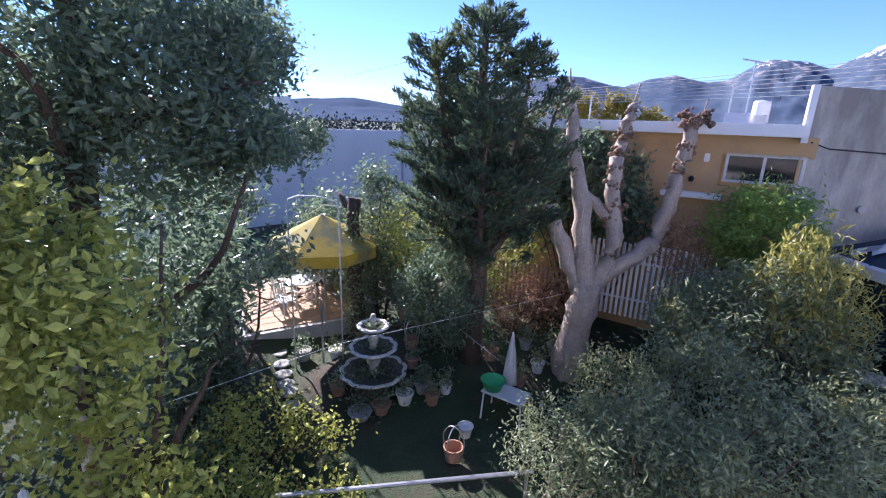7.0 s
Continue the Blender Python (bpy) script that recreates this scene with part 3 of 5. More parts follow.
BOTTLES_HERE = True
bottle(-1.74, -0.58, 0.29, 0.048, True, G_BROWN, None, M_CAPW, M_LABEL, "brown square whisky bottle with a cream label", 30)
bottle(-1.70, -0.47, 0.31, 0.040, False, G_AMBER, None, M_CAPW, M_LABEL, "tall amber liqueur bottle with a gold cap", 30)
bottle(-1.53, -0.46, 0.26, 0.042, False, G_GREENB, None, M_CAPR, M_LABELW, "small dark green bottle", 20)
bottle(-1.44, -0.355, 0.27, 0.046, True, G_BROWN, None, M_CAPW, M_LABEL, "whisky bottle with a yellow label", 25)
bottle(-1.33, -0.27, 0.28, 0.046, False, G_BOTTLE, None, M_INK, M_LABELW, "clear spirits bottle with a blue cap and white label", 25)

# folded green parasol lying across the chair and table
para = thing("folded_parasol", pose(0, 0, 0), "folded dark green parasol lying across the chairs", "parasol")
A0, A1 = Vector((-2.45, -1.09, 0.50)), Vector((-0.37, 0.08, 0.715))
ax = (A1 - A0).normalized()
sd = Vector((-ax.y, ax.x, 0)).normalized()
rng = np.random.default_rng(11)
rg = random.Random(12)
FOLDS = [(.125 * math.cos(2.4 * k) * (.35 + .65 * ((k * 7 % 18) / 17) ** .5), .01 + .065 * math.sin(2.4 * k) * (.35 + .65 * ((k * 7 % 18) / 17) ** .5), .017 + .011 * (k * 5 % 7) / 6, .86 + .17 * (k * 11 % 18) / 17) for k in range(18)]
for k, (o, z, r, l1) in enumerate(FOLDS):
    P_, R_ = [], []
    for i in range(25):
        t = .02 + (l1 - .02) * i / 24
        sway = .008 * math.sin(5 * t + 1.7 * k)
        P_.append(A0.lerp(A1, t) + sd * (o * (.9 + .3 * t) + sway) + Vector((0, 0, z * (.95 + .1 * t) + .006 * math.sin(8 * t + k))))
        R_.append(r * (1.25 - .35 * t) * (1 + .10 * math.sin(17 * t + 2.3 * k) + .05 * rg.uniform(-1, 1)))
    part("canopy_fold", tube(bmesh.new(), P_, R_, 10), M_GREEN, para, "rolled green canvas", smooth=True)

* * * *

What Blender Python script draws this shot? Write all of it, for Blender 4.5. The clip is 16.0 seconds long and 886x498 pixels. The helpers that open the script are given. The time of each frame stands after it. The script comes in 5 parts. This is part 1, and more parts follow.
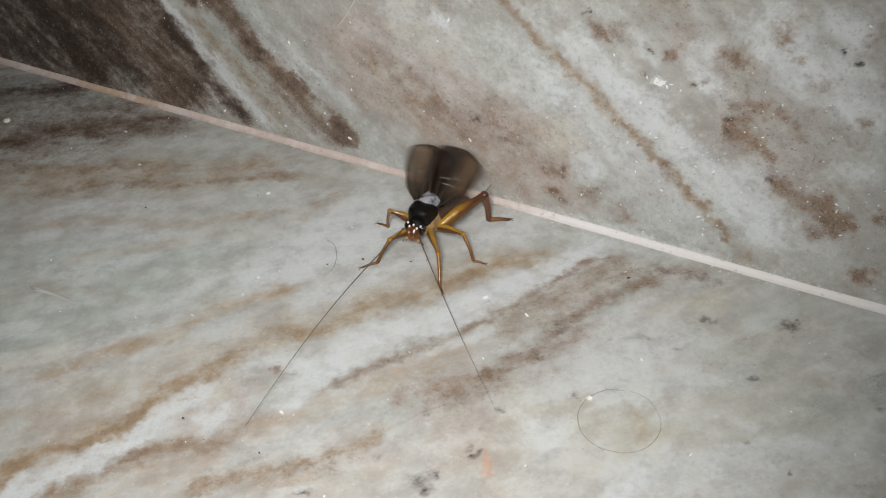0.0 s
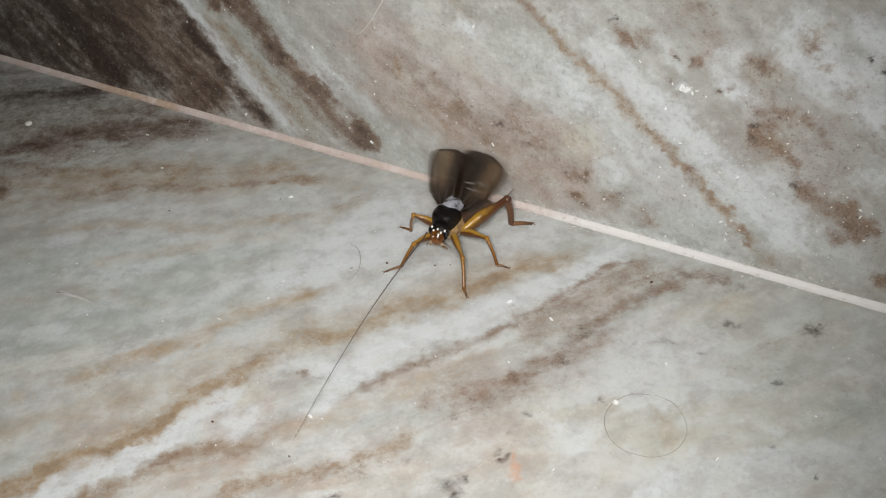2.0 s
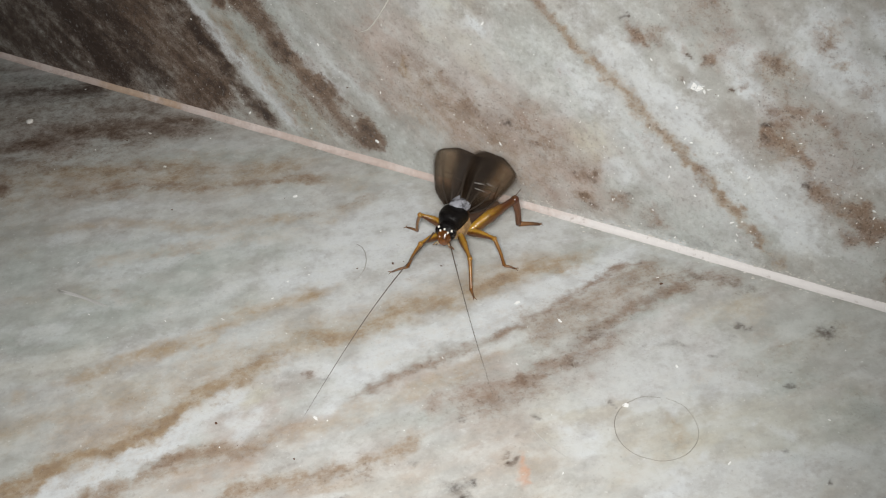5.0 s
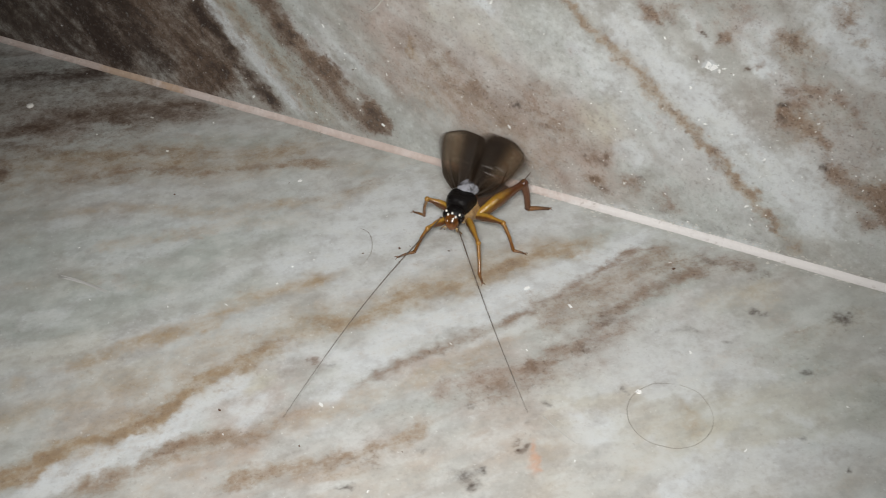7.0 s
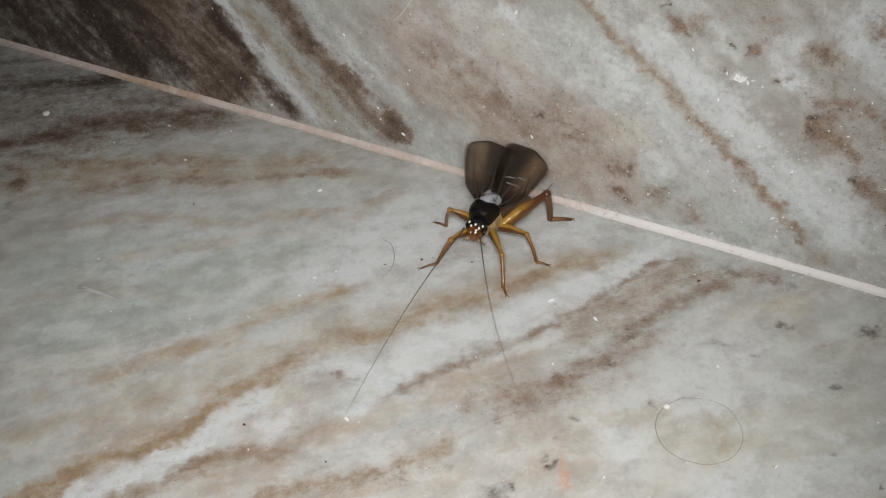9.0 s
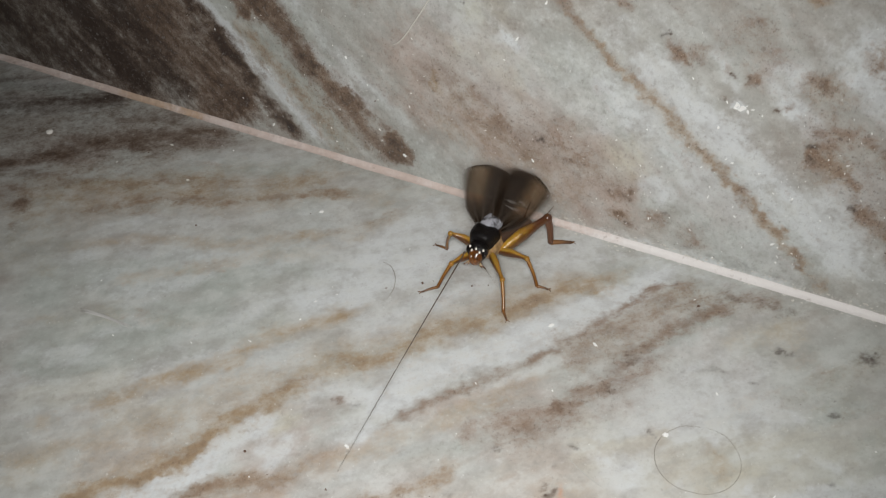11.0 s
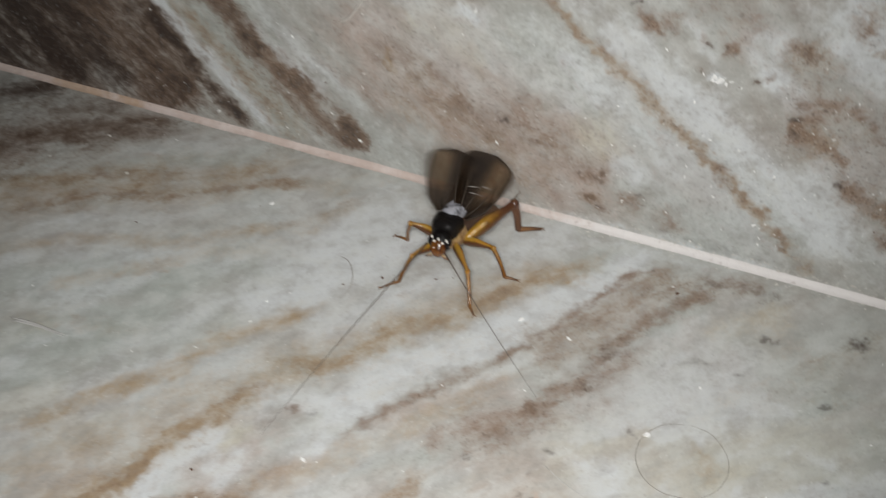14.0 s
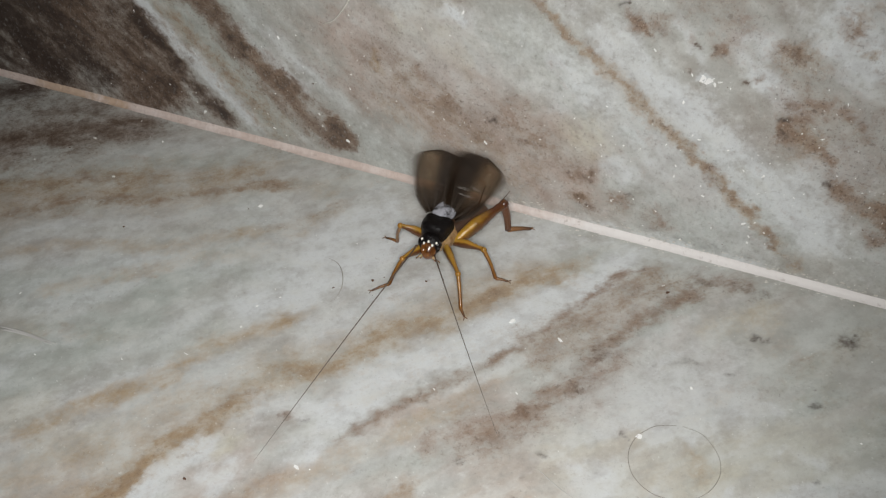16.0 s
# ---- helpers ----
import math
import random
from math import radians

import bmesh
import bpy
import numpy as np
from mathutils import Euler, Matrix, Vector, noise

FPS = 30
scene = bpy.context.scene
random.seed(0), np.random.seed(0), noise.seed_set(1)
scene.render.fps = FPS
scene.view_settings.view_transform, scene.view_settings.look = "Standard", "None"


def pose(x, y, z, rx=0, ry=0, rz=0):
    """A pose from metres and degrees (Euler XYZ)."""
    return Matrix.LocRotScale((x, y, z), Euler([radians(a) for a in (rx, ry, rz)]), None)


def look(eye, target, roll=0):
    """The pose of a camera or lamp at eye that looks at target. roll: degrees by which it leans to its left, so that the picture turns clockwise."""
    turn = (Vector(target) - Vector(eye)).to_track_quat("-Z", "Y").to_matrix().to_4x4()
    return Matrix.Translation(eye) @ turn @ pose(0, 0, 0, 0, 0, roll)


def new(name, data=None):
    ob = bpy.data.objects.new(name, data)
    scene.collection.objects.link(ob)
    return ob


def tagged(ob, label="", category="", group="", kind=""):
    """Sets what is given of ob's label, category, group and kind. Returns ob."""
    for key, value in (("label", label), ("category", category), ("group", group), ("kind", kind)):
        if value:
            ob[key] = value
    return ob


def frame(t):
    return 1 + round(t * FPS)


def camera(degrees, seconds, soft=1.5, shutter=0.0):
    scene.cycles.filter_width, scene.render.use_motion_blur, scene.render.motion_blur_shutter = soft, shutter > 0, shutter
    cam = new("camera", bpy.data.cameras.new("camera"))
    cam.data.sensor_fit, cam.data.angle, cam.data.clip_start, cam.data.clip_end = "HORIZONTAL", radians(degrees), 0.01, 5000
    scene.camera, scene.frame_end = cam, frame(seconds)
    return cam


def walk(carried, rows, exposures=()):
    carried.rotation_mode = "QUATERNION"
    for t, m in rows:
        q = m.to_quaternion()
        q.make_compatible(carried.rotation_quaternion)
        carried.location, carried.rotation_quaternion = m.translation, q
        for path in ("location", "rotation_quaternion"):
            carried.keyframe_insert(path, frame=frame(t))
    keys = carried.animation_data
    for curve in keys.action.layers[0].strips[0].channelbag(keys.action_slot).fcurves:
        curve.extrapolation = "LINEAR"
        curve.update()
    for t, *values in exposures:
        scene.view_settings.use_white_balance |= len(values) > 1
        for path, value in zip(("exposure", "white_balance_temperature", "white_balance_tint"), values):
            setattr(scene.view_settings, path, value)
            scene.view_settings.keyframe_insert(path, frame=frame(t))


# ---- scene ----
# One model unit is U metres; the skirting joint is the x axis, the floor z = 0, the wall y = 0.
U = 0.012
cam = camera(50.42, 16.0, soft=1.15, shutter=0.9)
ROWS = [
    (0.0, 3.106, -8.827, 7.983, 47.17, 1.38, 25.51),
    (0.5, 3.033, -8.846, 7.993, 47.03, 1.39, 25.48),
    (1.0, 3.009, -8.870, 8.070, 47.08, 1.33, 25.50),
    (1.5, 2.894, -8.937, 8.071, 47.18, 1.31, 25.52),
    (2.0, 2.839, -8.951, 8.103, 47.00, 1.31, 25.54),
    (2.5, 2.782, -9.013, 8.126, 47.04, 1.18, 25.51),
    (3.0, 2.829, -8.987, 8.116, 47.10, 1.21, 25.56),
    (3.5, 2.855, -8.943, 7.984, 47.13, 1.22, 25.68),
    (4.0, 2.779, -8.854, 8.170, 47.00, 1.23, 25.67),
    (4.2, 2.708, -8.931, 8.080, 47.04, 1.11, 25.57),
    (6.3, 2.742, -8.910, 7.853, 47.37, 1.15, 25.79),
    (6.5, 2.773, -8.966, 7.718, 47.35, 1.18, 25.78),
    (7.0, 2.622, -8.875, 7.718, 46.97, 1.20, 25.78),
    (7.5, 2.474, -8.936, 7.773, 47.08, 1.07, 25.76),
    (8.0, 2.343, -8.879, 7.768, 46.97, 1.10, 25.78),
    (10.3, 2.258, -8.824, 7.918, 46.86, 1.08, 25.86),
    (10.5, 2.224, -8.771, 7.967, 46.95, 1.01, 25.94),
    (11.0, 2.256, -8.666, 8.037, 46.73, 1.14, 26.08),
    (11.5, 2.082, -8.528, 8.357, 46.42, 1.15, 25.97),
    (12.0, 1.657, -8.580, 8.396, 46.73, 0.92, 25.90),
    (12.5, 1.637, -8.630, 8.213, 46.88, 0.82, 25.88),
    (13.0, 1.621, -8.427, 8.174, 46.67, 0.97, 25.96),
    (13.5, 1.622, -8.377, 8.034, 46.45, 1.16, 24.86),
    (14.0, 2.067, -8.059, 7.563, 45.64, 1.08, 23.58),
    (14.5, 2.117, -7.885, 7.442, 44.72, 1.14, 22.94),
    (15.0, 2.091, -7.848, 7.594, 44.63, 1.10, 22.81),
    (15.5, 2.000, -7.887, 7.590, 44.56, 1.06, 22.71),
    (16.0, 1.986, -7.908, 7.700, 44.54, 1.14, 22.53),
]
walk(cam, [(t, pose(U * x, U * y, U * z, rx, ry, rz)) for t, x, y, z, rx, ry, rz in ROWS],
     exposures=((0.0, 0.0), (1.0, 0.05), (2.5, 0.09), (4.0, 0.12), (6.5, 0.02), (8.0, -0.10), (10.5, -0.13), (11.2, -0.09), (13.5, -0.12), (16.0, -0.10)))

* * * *

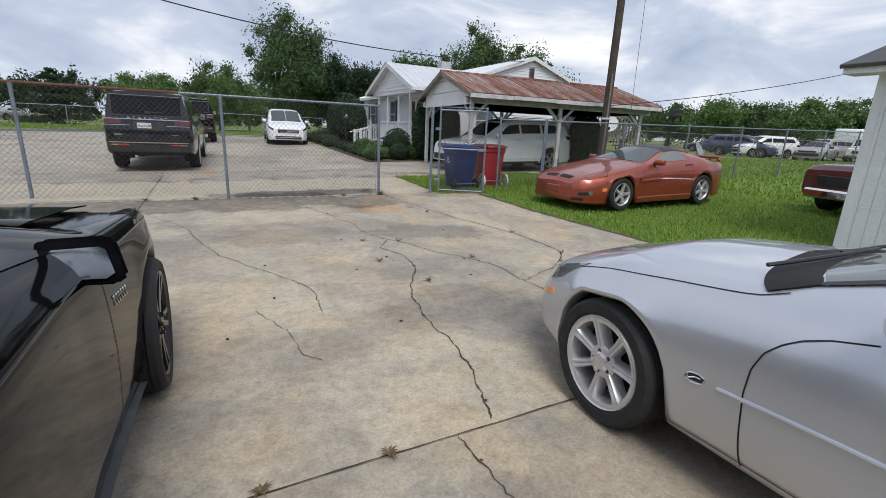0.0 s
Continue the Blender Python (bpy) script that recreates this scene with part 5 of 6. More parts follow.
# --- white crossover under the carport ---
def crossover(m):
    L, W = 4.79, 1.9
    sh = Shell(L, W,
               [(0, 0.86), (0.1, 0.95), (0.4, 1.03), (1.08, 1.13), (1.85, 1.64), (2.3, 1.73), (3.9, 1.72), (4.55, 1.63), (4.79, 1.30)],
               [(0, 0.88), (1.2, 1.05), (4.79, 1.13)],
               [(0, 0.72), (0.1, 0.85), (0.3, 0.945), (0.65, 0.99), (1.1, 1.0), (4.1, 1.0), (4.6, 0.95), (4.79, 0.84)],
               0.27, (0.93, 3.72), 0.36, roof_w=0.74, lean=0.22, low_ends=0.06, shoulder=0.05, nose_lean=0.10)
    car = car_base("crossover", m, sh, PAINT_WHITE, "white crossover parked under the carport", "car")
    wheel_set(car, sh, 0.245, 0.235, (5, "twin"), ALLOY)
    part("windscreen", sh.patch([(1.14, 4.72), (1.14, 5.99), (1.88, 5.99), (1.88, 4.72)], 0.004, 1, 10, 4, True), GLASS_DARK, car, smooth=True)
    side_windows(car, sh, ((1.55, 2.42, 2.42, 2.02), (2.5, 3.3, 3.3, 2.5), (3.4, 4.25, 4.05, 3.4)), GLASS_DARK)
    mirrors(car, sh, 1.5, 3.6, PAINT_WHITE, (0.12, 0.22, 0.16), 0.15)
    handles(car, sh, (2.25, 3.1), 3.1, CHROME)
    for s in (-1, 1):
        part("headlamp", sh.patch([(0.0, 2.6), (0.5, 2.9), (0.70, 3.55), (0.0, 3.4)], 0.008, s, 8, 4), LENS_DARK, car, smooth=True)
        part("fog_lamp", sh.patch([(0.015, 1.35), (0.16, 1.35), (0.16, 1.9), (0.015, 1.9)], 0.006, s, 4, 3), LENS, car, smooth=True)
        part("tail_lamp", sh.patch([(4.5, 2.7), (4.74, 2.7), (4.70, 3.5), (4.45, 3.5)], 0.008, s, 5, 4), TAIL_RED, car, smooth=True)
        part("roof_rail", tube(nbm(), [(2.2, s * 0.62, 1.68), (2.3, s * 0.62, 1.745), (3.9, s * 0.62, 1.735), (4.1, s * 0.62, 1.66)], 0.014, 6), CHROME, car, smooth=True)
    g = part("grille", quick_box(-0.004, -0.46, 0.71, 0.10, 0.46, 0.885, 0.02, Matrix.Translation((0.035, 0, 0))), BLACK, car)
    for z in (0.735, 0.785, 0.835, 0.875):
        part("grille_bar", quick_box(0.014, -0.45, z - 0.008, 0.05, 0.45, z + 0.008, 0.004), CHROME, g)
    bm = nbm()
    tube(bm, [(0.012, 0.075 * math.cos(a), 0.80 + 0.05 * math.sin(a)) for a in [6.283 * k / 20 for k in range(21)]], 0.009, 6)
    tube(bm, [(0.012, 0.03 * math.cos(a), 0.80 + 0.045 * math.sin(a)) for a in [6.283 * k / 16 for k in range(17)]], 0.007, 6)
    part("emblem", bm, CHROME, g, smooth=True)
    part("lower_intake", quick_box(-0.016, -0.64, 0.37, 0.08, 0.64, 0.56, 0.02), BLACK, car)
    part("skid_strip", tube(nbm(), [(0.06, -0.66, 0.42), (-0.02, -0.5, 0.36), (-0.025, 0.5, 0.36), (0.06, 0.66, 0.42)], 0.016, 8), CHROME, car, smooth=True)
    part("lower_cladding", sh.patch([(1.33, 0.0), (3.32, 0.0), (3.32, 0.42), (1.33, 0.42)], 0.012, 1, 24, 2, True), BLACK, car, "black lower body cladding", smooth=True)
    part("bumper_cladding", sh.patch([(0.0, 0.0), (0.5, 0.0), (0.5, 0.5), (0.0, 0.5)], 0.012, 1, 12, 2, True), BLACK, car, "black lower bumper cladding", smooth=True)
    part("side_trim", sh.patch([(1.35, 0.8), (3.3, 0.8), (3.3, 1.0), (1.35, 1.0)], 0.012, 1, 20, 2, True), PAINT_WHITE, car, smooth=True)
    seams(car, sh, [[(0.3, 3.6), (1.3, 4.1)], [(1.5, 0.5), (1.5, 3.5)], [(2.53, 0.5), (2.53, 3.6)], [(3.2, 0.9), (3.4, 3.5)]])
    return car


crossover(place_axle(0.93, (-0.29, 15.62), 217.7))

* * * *

▶ _Problem requirements_:
Find every line of the data that holds the string "soft", then say how many there are and nothing else.

▶ _Solution to this task_:
3